Highlights of this release follow.
- Updating the Stylesheets from XSLT 2.0 to XSLT 3.0 (Stylesheets #639, PR #649, and PR #663).
- Identifying and solving a problem in our testing of DOCX to TEI conversion when the Stylesheets version changes (Stylesheets #646 and PR #650).
- Correcting a bug in the common function.xsl that caused a "sup" value of rend to be treated the same as a "sub" value (Stylesheets #584 and PR #670.

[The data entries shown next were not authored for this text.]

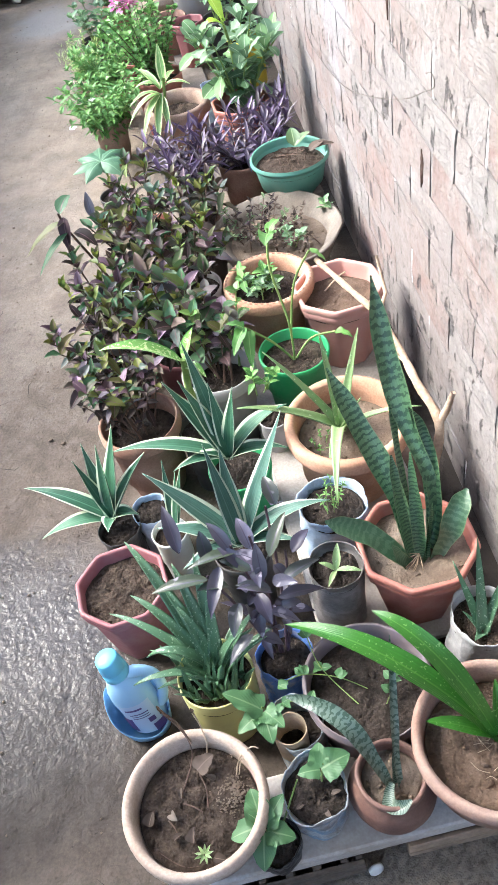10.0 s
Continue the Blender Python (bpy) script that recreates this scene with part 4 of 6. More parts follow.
# ---------------------------------------------------------------- foremost pots
rr = random.Random(11)
p = pot_thing("wilted_pot", (-0.108, 0.287, 0.081), 0.203, 0.12, TERRA_PALE, "pale weathered terracotta bowl with withered seedlings", style="flared", base=0.62, soil=SOIL, soil_at=0.74, seed=3, lip=0.22, wall=0.13, clods=40)
for x, y, ln, wd, a, tilt in ((-0.07, -0.01, 0.02, 0.017, 1.2, 0.3), (-0.041, 0.012, 0.018, 0.013, 2.2, 0.5), (-0.038, 0.0, 0.02, 0.012, 5.3, 0.7), (-0.052, 0.006, 0.018, 0.012, 4.0, 0.4), (-0.038, -0.036, 0.014, 0.01, 0.4, 0.6), (-0.03, -0.055, 0.02, 0.014, 1.9, 0.4), (-0.012, -0.045, 0.024, 0.016, 1.3, 0.8), (0.001, -0.026, 0.018, 0.012, 0.7, 0.7), (0.012, -0.069, 0.02, 0.013, 5.9, 0.2), (-0.06, -0.03, 0.014, 0.01, 3.6, 0.3), (0.03, 0.03, 0.016, 0.009, 2.6, 0.5), (0.02, -0.04, 0.016, 0.01, 0.2, 0.3), (-0.02, 0.03, 0.014, 0.008, 4.6, 0.3), (-0.05, 0.035, 0.013, 0.008, 1.0, 0.2))[::2]:
    g = Geo()
    small_leaf(g, (x, y, 0.092), (math.cos(a), math.sin(a), tilt), ln, wd, rr, "ovate", 0.3, 8, rr.uniform(0.6, 1.1))
    part("withered_leaf", g, DRY_LEAF, p)
g = Geo()
blade(g, (0.008, 0.045, 0.102), (0.034, 0.06, 0.106), 0.006, 0.028, "heart", 0.1, 0.3, 0, 9, 0.3)
part("withered_leaf", g, DRY_LEAF, p)
for k in range(9):
    a = k * 0.7
    g = Geo()
    small_leaf(g, (0.0, -0.062, 0.09), (math.cos(a), math.sin(a), 0.9), 0.019, 0.004, rr, "lance", 0.5, 5, 0.5)
    part("sprout", g, ALOE_PALE, p)
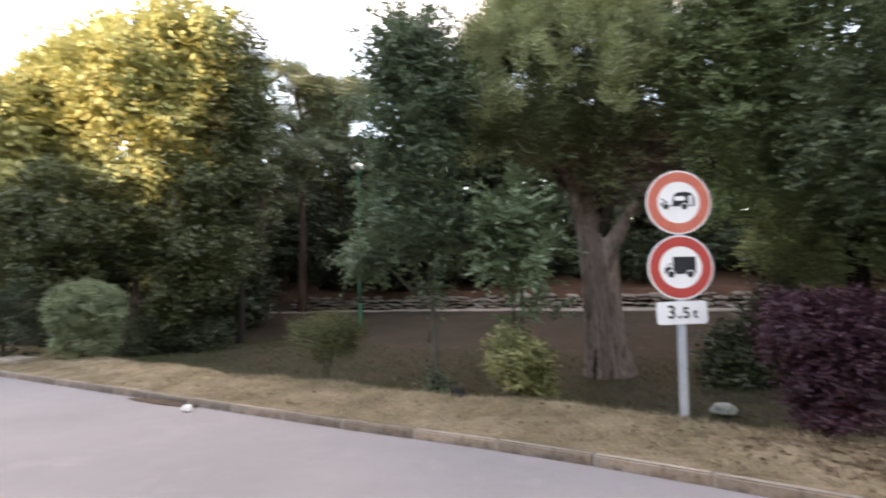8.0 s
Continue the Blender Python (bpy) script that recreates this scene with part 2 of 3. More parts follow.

- Identifying and solving several problems in ODD processing:
- Repairs to our transform scripts (Stylesheets #652 and PR #653);
- Ensuring that att.repeatable is properly processed on sequence, alternate, and anyElement (Stylesheets #627 and PR #633);
- Correcting a bug that caused attributes to be copied from a constraint element to the corresponding generated sch:rule element (Stylesheets #659 and PR #660);
- Repairing another bug that caused an output constraintSpec to appear in the wrong location in a constructed ODD (Stylesheets #319 and PR #675);
- Solving a serious problem mentioned in several tickets (Stylesheets #645, #678, #680) in which multiple elementSpec elements sharing the same ident value led to a build error in odd2odd.xsl, solved with Stylesheets PR #681;
- Solving a problem when replacing, changing, or deleting an attribute marked with the wrong class (e.g. in an outdated class after it has been relocated to a different class), in which the processed ODD produced duplicate attDef elements (Stylesheets #687 and PR #690).